• **Stated task**
The listing beneath should be written out in full, exactly as shown.

--------------------

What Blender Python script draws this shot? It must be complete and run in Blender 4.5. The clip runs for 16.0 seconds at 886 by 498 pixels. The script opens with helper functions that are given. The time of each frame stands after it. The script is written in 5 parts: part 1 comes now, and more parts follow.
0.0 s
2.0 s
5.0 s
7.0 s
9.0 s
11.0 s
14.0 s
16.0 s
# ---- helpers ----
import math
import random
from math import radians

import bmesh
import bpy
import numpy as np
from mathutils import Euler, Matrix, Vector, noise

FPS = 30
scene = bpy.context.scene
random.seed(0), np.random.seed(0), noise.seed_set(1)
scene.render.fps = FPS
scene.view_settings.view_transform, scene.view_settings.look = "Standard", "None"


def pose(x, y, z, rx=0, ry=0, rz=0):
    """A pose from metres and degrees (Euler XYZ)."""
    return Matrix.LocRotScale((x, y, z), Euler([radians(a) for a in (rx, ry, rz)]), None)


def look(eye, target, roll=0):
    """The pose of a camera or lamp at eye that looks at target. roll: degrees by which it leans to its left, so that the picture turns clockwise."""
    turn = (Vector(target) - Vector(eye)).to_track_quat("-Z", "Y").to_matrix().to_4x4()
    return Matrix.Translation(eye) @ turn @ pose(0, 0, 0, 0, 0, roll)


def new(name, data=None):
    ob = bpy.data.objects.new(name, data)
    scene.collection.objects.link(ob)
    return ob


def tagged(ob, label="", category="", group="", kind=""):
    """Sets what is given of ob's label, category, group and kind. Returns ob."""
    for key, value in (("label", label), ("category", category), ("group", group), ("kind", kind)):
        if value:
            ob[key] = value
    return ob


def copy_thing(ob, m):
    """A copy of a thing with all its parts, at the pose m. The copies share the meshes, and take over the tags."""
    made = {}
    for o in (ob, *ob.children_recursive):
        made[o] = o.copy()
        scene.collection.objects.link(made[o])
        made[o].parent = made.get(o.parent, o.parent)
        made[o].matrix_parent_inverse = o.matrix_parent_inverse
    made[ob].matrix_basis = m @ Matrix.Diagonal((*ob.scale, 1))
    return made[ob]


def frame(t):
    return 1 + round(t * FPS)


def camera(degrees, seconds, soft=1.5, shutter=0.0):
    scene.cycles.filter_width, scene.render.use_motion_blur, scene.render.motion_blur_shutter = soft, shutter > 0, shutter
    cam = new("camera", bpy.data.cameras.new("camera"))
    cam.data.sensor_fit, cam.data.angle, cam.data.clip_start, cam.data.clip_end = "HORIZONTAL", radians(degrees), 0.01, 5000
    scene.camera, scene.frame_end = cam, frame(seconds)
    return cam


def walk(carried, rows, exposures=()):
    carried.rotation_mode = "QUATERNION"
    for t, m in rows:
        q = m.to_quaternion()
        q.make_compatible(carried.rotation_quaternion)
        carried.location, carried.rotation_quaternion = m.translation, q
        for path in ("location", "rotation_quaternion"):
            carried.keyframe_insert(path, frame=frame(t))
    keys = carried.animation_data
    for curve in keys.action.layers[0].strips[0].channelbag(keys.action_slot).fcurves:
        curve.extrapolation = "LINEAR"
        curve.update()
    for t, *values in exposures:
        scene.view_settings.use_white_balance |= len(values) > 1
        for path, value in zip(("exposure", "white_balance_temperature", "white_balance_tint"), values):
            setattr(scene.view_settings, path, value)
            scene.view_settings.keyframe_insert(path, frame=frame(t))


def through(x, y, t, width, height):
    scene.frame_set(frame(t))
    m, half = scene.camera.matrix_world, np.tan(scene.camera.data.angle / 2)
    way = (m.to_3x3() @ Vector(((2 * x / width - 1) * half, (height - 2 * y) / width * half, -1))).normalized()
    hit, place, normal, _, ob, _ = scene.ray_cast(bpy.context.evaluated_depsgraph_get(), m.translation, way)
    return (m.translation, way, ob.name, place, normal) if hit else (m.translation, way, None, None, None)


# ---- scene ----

--------------------

• **Result below**
What Blender Python script draws this shot? It must be complete and run in Blender 4.5. The clip runs for 16.0 seconds at 886 by 498 pixels. The script opens with helper functions that are given. The time of each frame stands after it. The script is written in 5 parts: part 1 comes now, and more parts follow.
0.0 s
2.0 s
5.0 s
7.0 s
9.0 s
11.0 s
14.0 s
16.0 s
# ---- helpers ----
import math
import random
from math import radians

import bmesh
import bpy
import numpy as np
from mathutils import Euler, Matrix, Vector, noise

FPS = 30
scene = bpy.context.scene
random.seed(0), np.random.seed(0), noise.seed_set(1)
scene.render.fps = FPS
scene.view_settings.view_transform, scene.view_settings.look = "Standard", "None"


def pose(x, y, z, rx=0, ry=0, rz=0):
    """A pose from metres and degrees (Euler XYZ)."""
    return Matrix.LocRotScale((x, y, z), Euler([radians(a) for a in (rx, ry, rz)]), None)


def look(eye, target, roll=0):
    """The pose of a camera or lamp at eye that looks at target. roll: degrees by which it leans to its left, so that the picture turns clockwise."""
    turn = (Vector(target) - Vector(eye)).to_track_quat("-Z", "Y").to_matrix().to_4x4()
    return Matrix.Translation(eye) @ turn @ pose(0, 0, 0, 0, 0, roll)


def new(name, data=None):
    ob = bpy.data.objects.new(name, data)
    scene.collection.objects.link(ob)
    return ob


def tagged(ob, label="", category="", group="", kind=""):
    """Sets what is given of ob's label, category, group and kind. Returns ob."""
    for key, value in (("label", label), ("category", category), ("group", group), ("kind", kind)):
        if value:
            ob[key] = value
    return ob


def copy_thing(ob, m):
    """A copy of a thing with all its parts, at the pose m. The copies share the meshes, and take over the tags."""
    made = {}
    for o in (ob, *ob.children_recursive):
        made[o] = o.copy()
        scene.collection.objects.link(made[o])
        made[o].parent = made.get(o.parent, o.parent)
        made[o].matrix_parent_inverse = o.matrix_parent_inverse
    made[ob].matrix_basis = m @ Matrix.Diagonal((*ob.scale, 1))
    return made[ob]


def frame(t):
    return 1 + round(t * FPS)


def camera(degrees, seconds, soft=1.5, shutter=0.0):
    scene.cycles.filter_width, scene.render.use_motion_blur, scene.render.motion_blur_shutter = soft, shutter > 0, shutter
    cam = new("camera", bpy.data.cameras.new("camera"))
    cam.data.sensor_fit, cam.data.angle, cam.data.clip_start, cam.data.clip_end = "HORIZONTAL", radians(degrees), 0.01, 5000
    scene.camera, scene.frame_end = cam, frame(seconds)
    return cam


def walk(carried, rows, exposures=()):
    carried.rotation_mode = "QUATERNION"
    for t, m in rows:
        q = m.to_quaternion()
        q.make_compatible(carried.rotation_quaternion)
        carried.location, carried.rotation_quaternion = m.translation, q
        for path in ("location", "rotation_quaternion"):
            carried.keyframe_insert(path, frame=frame(t))
    keys = carried.animation_data
    for curve in keys.action.layers[0].strips[0].channelbag(keys.action_slot).fcurves:
        curve.extrapolation = "LINEAR"
        curve.update()
    for t, *values in exposures:
        scene.view_settings.use_white_balance |= len(values) > 1
        for path, value in zip(("exposure", "white_balance_temperature", "white_balance_tint"), values):
            setattr(scene.view_settings, path, value)
            scene.view_settings.keyframe_insert(path, frame=frame(t))


def through(x, y, t, width, height):
    scene.frame_set(frame(t))
    m, half = scene.camera.matrix_world, np.tan(scene.camera.data.angle / 2)
    way = (m.to_3x3() @ Vector(((2 * x / width - 1) * half, (height - 2 * y) / width * half, -1))).normalized()
    hit, place, normal, _, ob, _ = scene.ray_cast(bpy.context.evaluated_depsgraph_get(), m.translation, way)
    return (m.translation, way, ob.name, place, normal) if hit else (m.translation, way, None, None, None)


# ---- scene ----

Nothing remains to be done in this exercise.